TOUS LES VIVANTS IGOrren et Aloma sont deux âmes à vif, deux jeunes êtres à fleurs de peau. Elle est orpheline, élevée dans une école missionnaire catholique et dotée d’un talent rare pour le piano. Il est fils de fermiers, fier et taciturne. Ils sont amoureux et leur vie bascule le jour où la famille d’Orren meurt dans un accident de voiture, le laissant en charge d’une vaste plantation de tabac, d’une terre aride et d’une maison silencieuse où flotte encore la présence des êtres disparus. Livrée à elle-même dans ces lieux si peu familiers au coeur des montagnes du Kentucky, Aloma devra traverser des épreuves afin de trouver sa place dans cette nouvelle vie.

Ma lecture

Il y a les vivants, Aloma et Orren, et il y a les morts, ceux qui peuplent la propriété du Kentucky où le couple s’installe après le décès dans un accident de la mère et du frère d’Orren. Ils  sont très différents mais s’aiment. Elle, orpheline, élevée dans un pensionnat catholique, possède un don pour le piano et en a fait son métier en devenant professeur de musique. Lui, est issu du monde agricole, de la culture du tabac.

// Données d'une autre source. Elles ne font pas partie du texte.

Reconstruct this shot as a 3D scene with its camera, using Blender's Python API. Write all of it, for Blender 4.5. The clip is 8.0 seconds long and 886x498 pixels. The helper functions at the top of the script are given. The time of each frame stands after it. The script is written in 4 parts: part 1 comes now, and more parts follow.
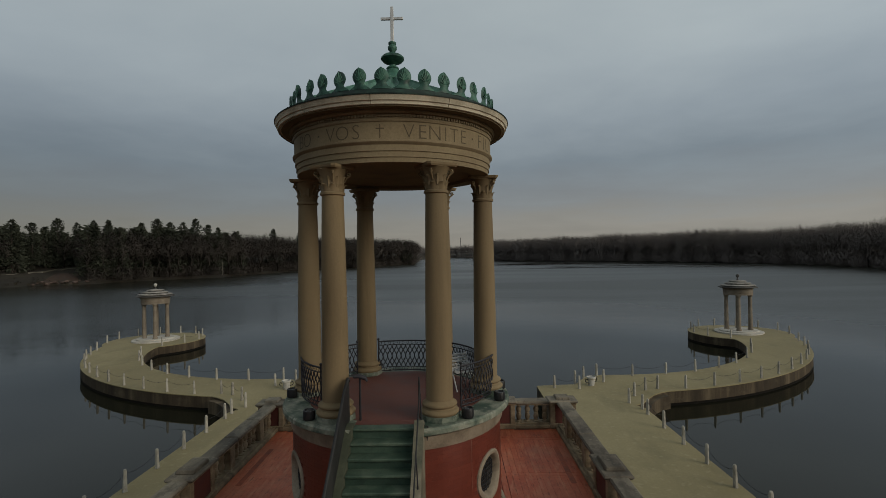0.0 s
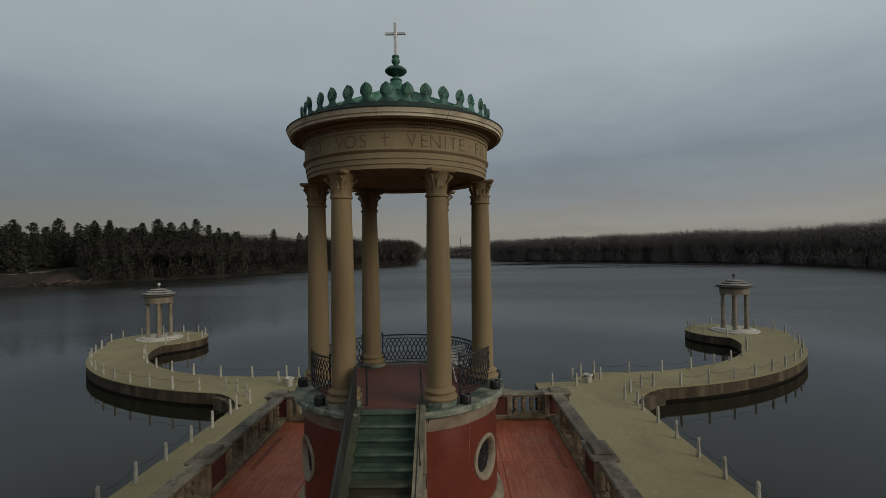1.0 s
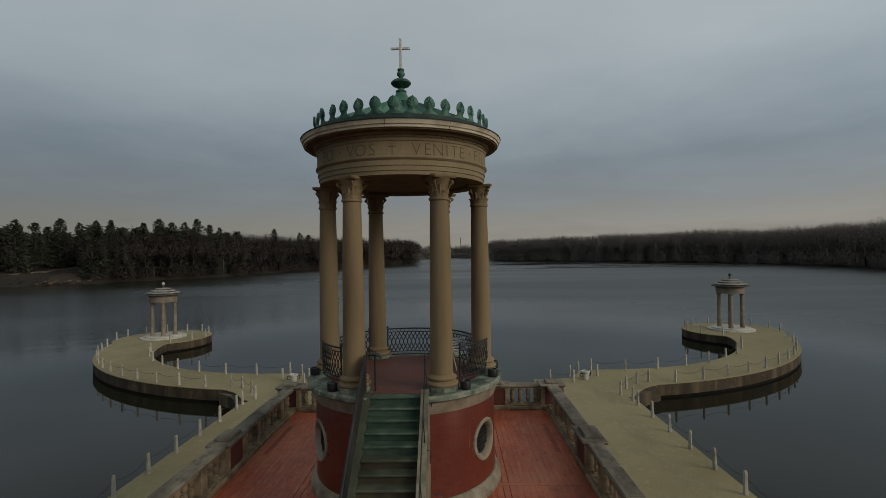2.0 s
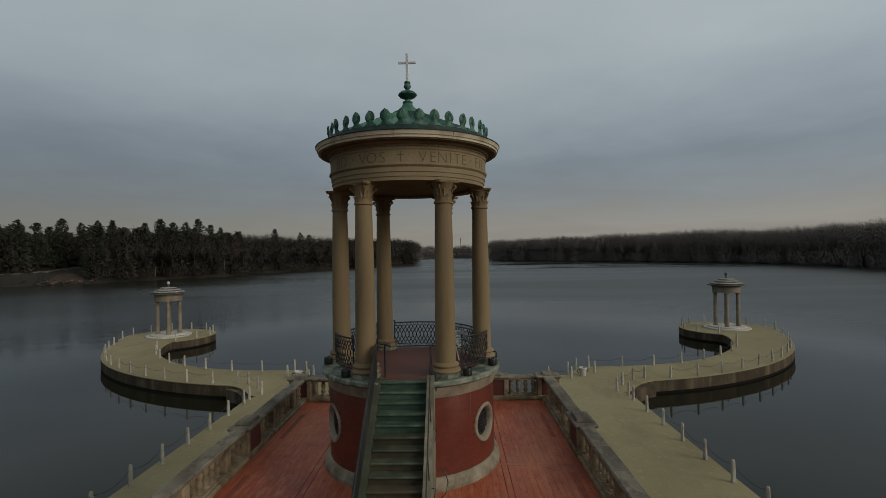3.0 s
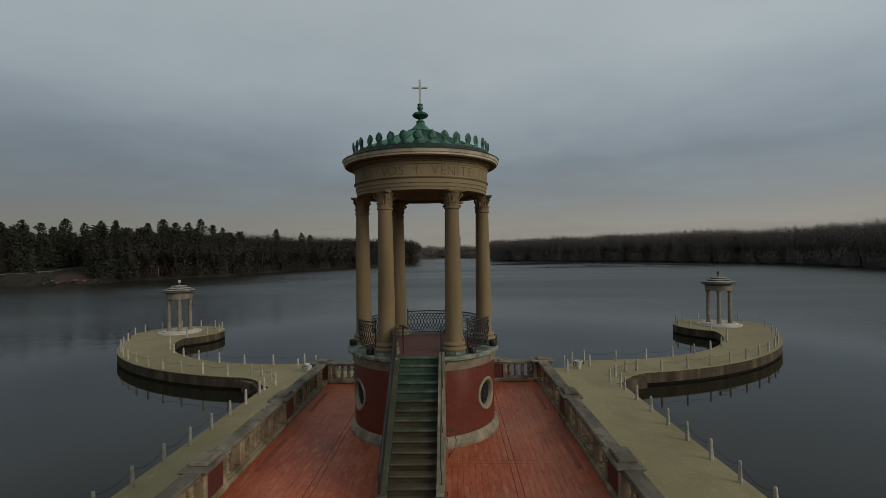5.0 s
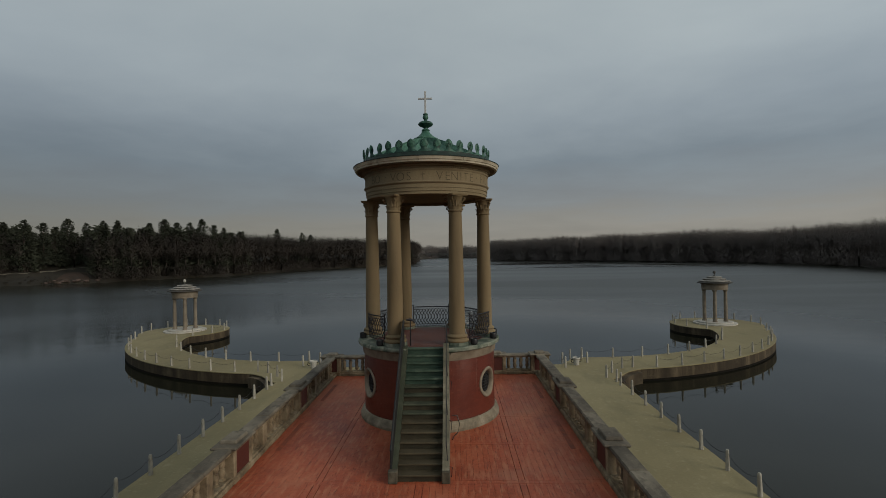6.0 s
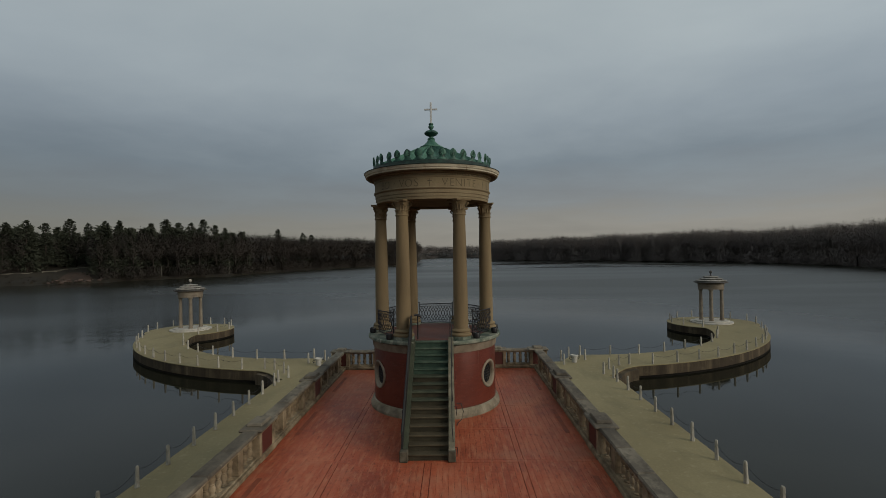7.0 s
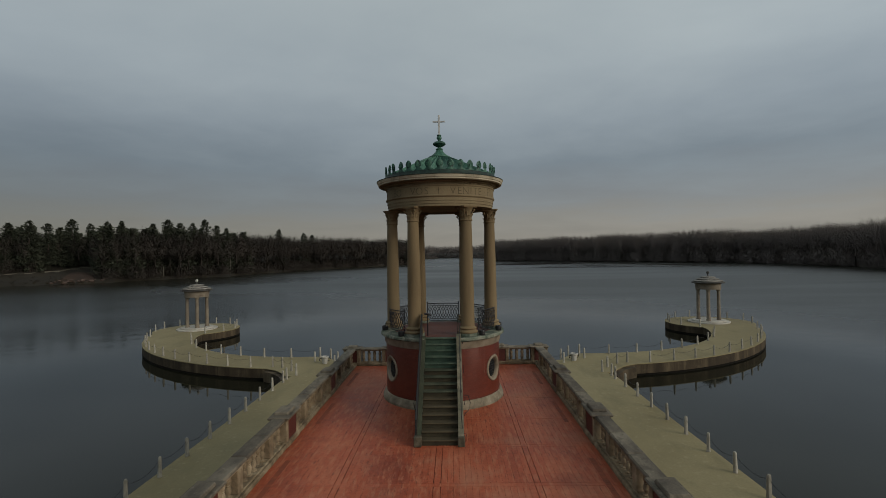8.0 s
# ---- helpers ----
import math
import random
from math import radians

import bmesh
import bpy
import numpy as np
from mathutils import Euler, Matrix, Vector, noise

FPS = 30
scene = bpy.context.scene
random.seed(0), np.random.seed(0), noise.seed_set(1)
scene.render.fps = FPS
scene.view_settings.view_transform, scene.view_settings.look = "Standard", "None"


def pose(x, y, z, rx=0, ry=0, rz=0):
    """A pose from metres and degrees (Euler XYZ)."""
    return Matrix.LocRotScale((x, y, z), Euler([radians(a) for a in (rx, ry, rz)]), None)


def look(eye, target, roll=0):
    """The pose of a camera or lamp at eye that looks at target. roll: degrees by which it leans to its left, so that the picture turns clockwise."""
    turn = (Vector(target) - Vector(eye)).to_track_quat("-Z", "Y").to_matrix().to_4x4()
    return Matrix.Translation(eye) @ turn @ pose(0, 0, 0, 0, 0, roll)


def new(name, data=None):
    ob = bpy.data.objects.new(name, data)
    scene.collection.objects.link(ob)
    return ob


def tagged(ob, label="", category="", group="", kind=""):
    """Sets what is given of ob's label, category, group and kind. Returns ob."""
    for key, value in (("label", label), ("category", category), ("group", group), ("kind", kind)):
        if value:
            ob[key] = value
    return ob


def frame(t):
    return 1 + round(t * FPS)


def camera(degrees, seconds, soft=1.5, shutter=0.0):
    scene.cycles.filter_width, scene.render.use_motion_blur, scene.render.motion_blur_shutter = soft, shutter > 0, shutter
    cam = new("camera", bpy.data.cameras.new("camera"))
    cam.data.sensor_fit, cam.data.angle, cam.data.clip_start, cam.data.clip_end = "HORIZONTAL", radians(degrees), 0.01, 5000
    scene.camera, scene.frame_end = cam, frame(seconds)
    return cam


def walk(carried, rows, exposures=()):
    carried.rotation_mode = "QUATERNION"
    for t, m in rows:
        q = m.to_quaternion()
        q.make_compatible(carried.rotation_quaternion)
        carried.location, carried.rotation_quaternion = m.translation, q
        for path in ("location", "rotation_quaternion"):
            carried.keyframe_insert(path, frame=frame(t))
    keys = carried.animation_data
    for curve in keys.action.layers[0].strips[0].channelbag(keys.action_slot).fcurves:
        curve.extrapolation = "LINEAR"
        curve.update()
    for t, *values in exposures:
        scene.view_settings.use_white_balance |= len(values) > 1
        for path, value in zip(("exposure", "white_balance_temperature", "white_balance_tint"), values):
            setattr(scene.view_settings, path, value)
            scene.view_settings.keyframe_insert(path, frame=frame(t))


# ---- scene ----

from mathutils import geometry

# ---------------------------------------------------------------- camera
cam = camera(84.0, 8.0, soft=0.7)
PITCH, ROLL, YAW = 0.393, 0.984, 1.200
PATH = [
    (0.0, 1.312, -11.190, 5.799), (0.5, 1.325, -11.581, 5.790), (1.0, 1.331, -12.010, 5.777),
    (1.5, 1.325, -12.473, 5.762), (2.0, 1.307, -12.971, 5.746), (2.5, 1.276, -13.497, 5.729),
    (3.0, 1.234, -14.049, 5.711), (3.5, 1.185, -14.622, 5.693), (4.0, 1.132, -15.211, 5.674),
    (4.5, 1.079, -15.813, 5.655), (5.0, 1.025, -16.423, 5.638), (5.5, 0.973, -17.040, 5.624),
    (6.0, 0.918, -17.664, 5.617), (6.5, 0.855, -18.294, 5.620), (7.0, 0.776, -18.936, 5.640),
    (7.5, 0.665, -19.594, 5.685), (8.0, 0.503, -20.278, 5.763),
]
walk(cam, [(t, pose(x, y, z, 90 + PITCH, ROLL, YAW)) for t, x, y, z in PATH])

# ---------------------------------------------------------------- world and sun
SUN_ELEVATION, SUN_AZIMUTH = 22.0, 122.0     # degrees; azimuth clockwise from +y
scene.view_settings.exposure = 0.0


def node(tree, kind, **values):
    n = tree.nodes.new(kind)
    for key, value in values.items():
        n.inputs[key.replace("_", " ")].default_value = value
    return n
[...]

Car c’est dans un sanctuaire qu’Aloma va pénétrer et c’est loin de ce qu’elle s’imaginait vivre. Orren, qu’elle fréquentait depuis plusieurs mois, rencontres furtives le plus souvent à la nuit tombée dans la voiture du jeune homme, va se révéler un homme taiseux, sombre et orgueilleux. Les fantômes d’Orren, Emma, sa mère et Cash, son frère aîné, mais aussi toute sa famille qui sua sang et haut sur cette terre, le hantent et il veut se montrer à leur hauteur, sur cette terre ingrate, dans la chaleur qui écrase les êtres et fait courber la tête des plans de tabac, mettant en péril l’exploitation et leur couple. Il se sent le dernier et seul dépositaire de la tradition familiale.

Heureusement Aloma découvre un piano dans l’église du village et va obtenir l’autorisation de jouer pendant les offices mais aussi de pratiquer sa passion en semaine, trouvant ainsi le baume qui recouvrira ses déceptions et fera la connaissance de Bell, le pasteur, qui va faire naître un trouble qu’elle aura du mal à définir.

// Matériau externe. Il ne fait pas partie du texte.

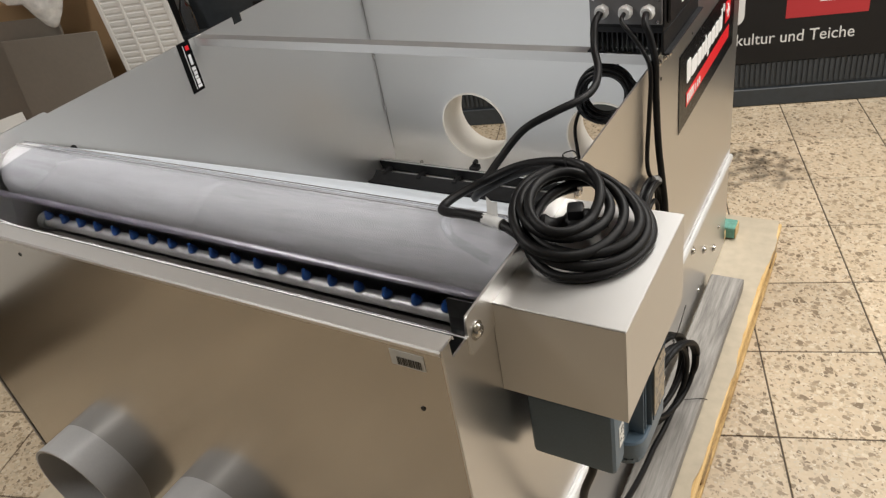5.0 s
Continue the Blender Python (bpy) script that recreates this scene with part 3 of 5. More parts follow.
# flat dark strip: the far side wall's edge with its shadow painted in
part("corner_seam", box(-TW + 0.0005, -TW + 0.0105, -0.0040, -0.0022, TZ0, 1.0600, 0.0006), WELD_AND_SHADE, tank, "dark strip for the side wall's edge and its shadow")

# filter belt over its roller
RY, RZ, RR = 0.277, 0.9955, 0.0585
ny, nz = 0.564, 0.826
loop = [(1.425, 0.2955), (1.2, 0.4475), (0.8, 0.7195), (0.45, 0.9565)]
a0 = math.degrees(math.atan2(nz, ny))
top = [(RY + (RR + 0.003) * math.cos(radians(a)), RZ + (RR + 0.003) * math.sin(radians(a))) for a in np.linspace(a0, a0 + 195, 22)]
under = [(0.45, 0.83), (0.9, 0.53), (1.36, 0.225)]
part("filter_belt", prism(sheet_profile(loop + top[:3], 0.0016), "x", -TW + 0.016, -0.016), BELT, tank, "pale grey fine mesh filter belt")
part("roller_wrap", prism(sheet_profile(top[2:] + under, 0.0016), "x", -TW + 0.016, -0.016), ROLLER_DIM_MESH, tank, "filter belt mesh round the roller, dimmed in its colour")
part("belt_edge_seal", prism(sheet_profile([(y, z + 0.0015) for y, z in loop], 0.002), "x", -TW + 0.003, -TW + 0.0165), ROLLER, tank)
part("roller", tube([(-TW + 0.022, RY, RZ), (-0.022, RY, RZ)], RR - 0.001, 48), ROLLER, tank, "grey drive roller inside the belt")
part("roller_shaft", cyl((-TW + 0.004, RY, RZ), (-0.004, RY, RZ), 0.014), BOLT, tank)
part("lower_roller", tube([(-TW + 0.022, 1.385, 0.258), (-0.022, 1.385, 0.258)], 0.032, 24), ROLLER, tank)
# clear cover over the roller
cover_line = [(0.2935, 1.0615), (0.2780, 1.0622), (0.1345, 1.0545), (0.1305, 1.0540), (0.1275, 1.0525), (0.1255, 1.0500), (0.1243, 1.0470), (0.1232, 1.0430), (0.1140, 0.9900)]
cover_fine = [Vector((0, y, z)) for y, z in cover_line]
cover_len = [0.0]
for p, q in zip(cover_fine, cover_fine[1:]):
    cover_len.append(cover_len[-1] + (q - p).length)
COVER_STOPS = sorted(cover_len + [0.05, 0.10, 0.14, cover_len[-1] - 0.03, cover_len[-1] - 0.012])
COVER_N = len(COVER_STOPS) - 1
def cover_fn(a, b):
    """b runs down the bent profile."""
    x = -TW + 0.022 + a * (TW - 0.034)
    t = COVER_STOPS[round(b * COVER_N)]
    k = max(i for i in range(len(cover_len) - 1) if cover_len[i] <= t)
    p = cover_fine[k].lerp(cover_fine[k + 1], (t - cover_len[k]) / (cover_len[k + 1] - cover_len[k]))
    return (x, p.y, p.z + 0.0006 * math.sin(5.0 * x + 1.0))
cov = part("splash_cover", thicken(blob(cover_fn, 40, COVER_N), 0.003), ACRYLIC, tank, "bent clear acrylic splash cover")
cov.visible_shadow = False
part("cover_edge", box(-TW + 0.022, -0.012, 0.2772, 0.2790, 1.0640, 1.0654), ROLLER, tank, "dark bend line of the cover")
part("cover_edge", box(-TW + 0.022, -0.012, 0.2938, 0.2946, 1.0618, 1.0640), ROLLER, tank)
part("cover_edge", box(-TW + 0.022, -0.012, 0.1125, 0.1142, 0.9880, 0.9896), BRIGHT, tank, "bright lower edge of the cover")
# added shell that hides the lamp glint on the bend; violet tint is its sheen
bend_line = [(0.1310, 1.0580), (0.1272, 1.0570), (0.1238, 1.0547), (0.1216, 1.0515)]
part("cover_edge", prism(sheet_profile(bend_line, 0.0006), "x", -TW + 0.022, -0.013), BEND_SHEEN, tank, "added violet shell for the soft sheen on the cover's bend")
part("cover_edge", prism(sheet_profile([(y, z + 0.0005) for y, z in cover_line], 0.0036), "x", -0.0112, -0.0090), CUT_EDGE, tank, "cream cut edge of the cover")
# front sheet of the trough: raised in a curve at one end, in a square tab at the other
front_sheet = [(-TW + 0.004, 0.80), (-0.004, 0.80), (-0.004, 1.0480), (-0.064, 1.0480), (-0.068, 1.0440), (-0.0685, 0.9890), (-0.072, 0.9855), (-1.005, 0.9855), (-1.060, 0.9865), (-1.100, 0.9905), (-1.128, 0.9990), (-1.142, 1.0120), (-1.152, 1.0290),
               (-1.166, 1.0420), (-1.186, 1.0520), (-1.205, 1.0620), (-1.215, 1.0660), (-TW + 0.004, 1.0660)]
part("trough_front", prism(front_sheet, "y", 0.1185, 0.1205), SHADED_SHEET, tank, "steel front sheet of the trough, shade put into its colour")
part("sheet_edge", box(-1.02, -0.074, 0.1184, 0.1206, 0.9857, 0.9868), BRIGHT, tank, "bright cut edge")
part("sheet_edge", tube(smooth_path([(x, 0.1195, z + 0.0004) for x, z in front_sheet[7:18]], 3), 0.0012, 8), BRIGHT, tank, "bright cut edge")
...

Aloma va mener un combat à la fois sur elle-même, se chercher, comprendre ce qui l’anime et ce qu’elle désire, la poussant à s’affirmer en trouvant les mots qui lui manquent, pour exprimer ses sentiments, et enjoignant Orren à sortir de sa réserve, de l’enfer (le véritable prénom de Orren est Orpheus……) où il s’enferme, ne laissant à Aloma aucune possibilité de trouver sa place.

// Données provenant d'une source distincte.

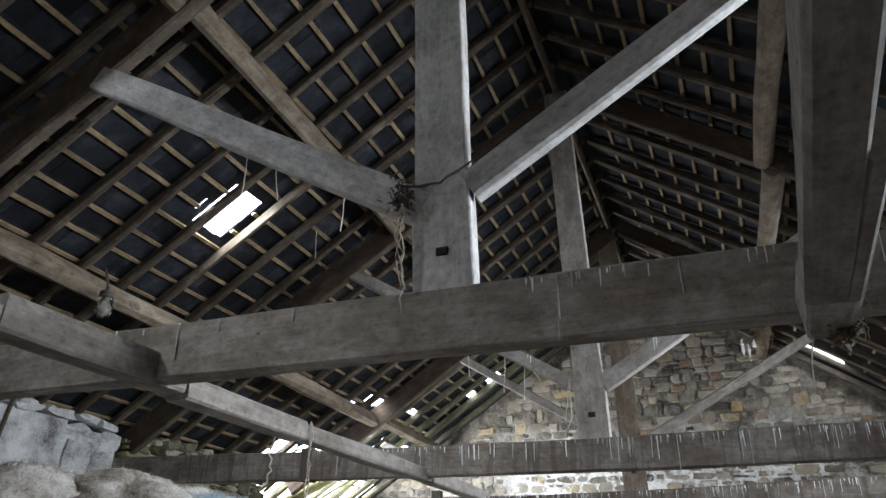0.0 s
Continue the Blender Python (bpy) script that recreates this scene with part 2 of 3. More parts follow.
def gable_mortar():
    """Earthy mortar in the joints, whitened where the limewash still clings."""
    m, t, b = material("gable_mortar")
    mask, pos = lime_mask(t, 0.40, 0.50)
    n = noise_tex(t, pos, 5.0, 8, 0.7)
    f = noise_tex(t, pos, 45.0, 4, 0.6)
    base = ramp(t, n, [(0.34, (0.05, 0.043, 0.034)), (0.48, (0.13, 0.113, 0.09)), (0.60, (0.25, 0.225, 0.185)), (0.7, (0.33, 0.305, 0.26))])
    col = mix(t, mask, base, ramp(t, mix(t, 0.4, n, f), LIME))
    t.links.new(col, b.inputs["Base Color"])
    b.inputs["Roughness"].default_value = 0.92
    b.inputs["Specular IOR Level"].default_value = 0.2
    bump(t, b, mix(t, 0.5, n, f), 1.0, 0.02)
    return m


GABLE_MORTAR = gable_mortar()
WHITEWASH = plain_rough("flaking_whitewash", [(0.38, (0.10, 0.095, 0.088)), (0.47, (0.30, 0.298, 0.288)), (0.60, (0.50, 0.50, 0.49))], 3.4)
EARTH = plain_rough("trodden_earth_floor", [(0.3, (0.032, 0.027, 0.023)), (0.7, (0.075, 0.064, 0.054))], 2.0)
YARD = plain_rough("dark_farmyard_ground", [(0.3, (0.035, 0.034, 0.030)), (0.7, (0.085, 0.08, 0.07))], 1.0)
DROPPING = plain_rough("chalky_white_droppings", [(0.3, (0.74, 0.73, 0.70)), (0.6, (0.90, 0.895, 0.88))], 18.0, 0.4, 0.003)
DROPPING_OLD = plain_rough("old_grey_droppings", [(0.3, (0.36, 0.35, 0.33)), (0.7, (0.55, 0.54, 0.515))], 18.0, 0.4, 0.003)
ROPE = plain_rough("frayed_pale_twine", [(0.3, (0.30, 0.26, 0.20)), (0.7, (0.55, 0.49, 0.39))], 40.0, 0.6, 0.003)
FLEECE = plain_rough("greasy_sheep_fleece", [(0.38, (0.10, 0.075, 0.052)), (0.47, (0.28, 0.245, 0.205)), (0.60, (0.56, 0.535, 0.49))], 3.2, 1.0, 0.02)
FLEECE_BLUE = plain_rough("blue_marked_fleece", [(0.38, (0.16, 0.26, 0.34)), (0.5, (0.36, 0.42, 0.45)), (0.58, (0.50, 0.47, 0.42))], 4.0, 1.0, 0.02)
DARK_BROWN = plain_rough("dark_brown_matt", [(0.3, (0.045, 0.04, 0.035)), (0.7, (0.10, 0.085, 0.07))], 12.0, 0.5, 0.003, 0.8)
# near-black colour for the shade inside holes, and for the knot
HOLE_SHADE = plain_rough("painted_hole_shade", [(0.3, (0.012, 0.011, 0.010)), (0.7, (0.03, 0.027, 0.024))], 20.0, 0.5, 0.003, 0.95)
STRAW = plain_rough("brown_nest_straw", [(0.3, (0.06, 0.04, 0.022)), (0.6, (0.17, 0.12, 0.07))], 14.0, 0.5, 0.004)
HAY = plain_rough("old_grey_hay", [(0.3, (0.10, 0.09, 0.08)), (0.5, (0.24, 0.22, 0.20)), (0.7, (0.38, 0.35, 0.32))], 14.0, 1.0, 0.02)
RUST = plain_rough("rusted_iron", [(0.3, (0.07, 0.03, 0.02)), (0.7, (0.20, 0.09, 0.05))], 20.0, 0.5, 0.003, 0.75)
LIMED_WOOD = wood("limewashed_timber", (0.40, 0.40, 0.40), (0.60, 0.605, 0.61), (0.74, 0.745, 0.75), (0.45, 0.44, 0.42), 0.4)
WHITE_PAINT = plain_rough("chalky_white_paint", [(0.3, (0.55, 0.55, 0.53)), (0.6, (0.78, 0.78, 0.76))], 8.0, 0.3, 0.003, 0.7)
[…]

Dans ce roman, C.E. Morgan dont c’était le premier roman, avec une écriture subtile, évocatrice, dresse le portrait d’une femme face à ses rêves et ses désillusions, qui va découvrir à la fois la vie auprès d’un homme qu’elle ne reconnaît plus mais aussi les regards parfois lourds et les préjugés qui l’entourent.

(…) il était trop tard pour comprendre de quelle façon ils s’étaient aimés à trois comtés et deux montagnes de distance, ou comment, une fois cette distance parcourue, la distance était pourtant demeurée. (p212)

On ressent tout le poids qui pèse sur les épaules des deux personnages, enfermés dans leurs passés respectifs, hantés par ce qu’ils n’ont pas connu ou ce qu’ils ont uniquement connu, avec des éducations et aspirations éloignées, lui dans la volonté de faire perdurer le domaine où s’échina sa famille depuis plusieurs générations, elle cherchant à  bâtir ce qu’elle n’a jamais connu et s’intégrer mais sans renoncer à ce qui illumine sa vie : la musique.

C.E. Morgan évoque la difficulté pour un couple de trouver l’équilibre avec ce qui les a constitué, forgé et les concessions et l’acceptation nécessaires pour une vie nouvelle à deux, mais sans renoncer pour autant à ce qu’ils sont profondément car c’est cela qui les a réuni. Même si le personnage d’Orren peut sembler assez hermétique,l’auteure ne nous donnant d’ailleurs pas toutes les clés pour percer sa personnalité, se concentrant sur les pensées et le ressenti d’Aloma, c’est une lecture intense, brûlante, en un seul tenant sur un parcours de femme face à un monde, celui du couple et de l’Amérique rurale, dont elle fait l’apprentissage.

Mention spéciale pour l’évocation de la nature environnante, le climat et les symboles en particulier une naissance révélatrice pour le couple.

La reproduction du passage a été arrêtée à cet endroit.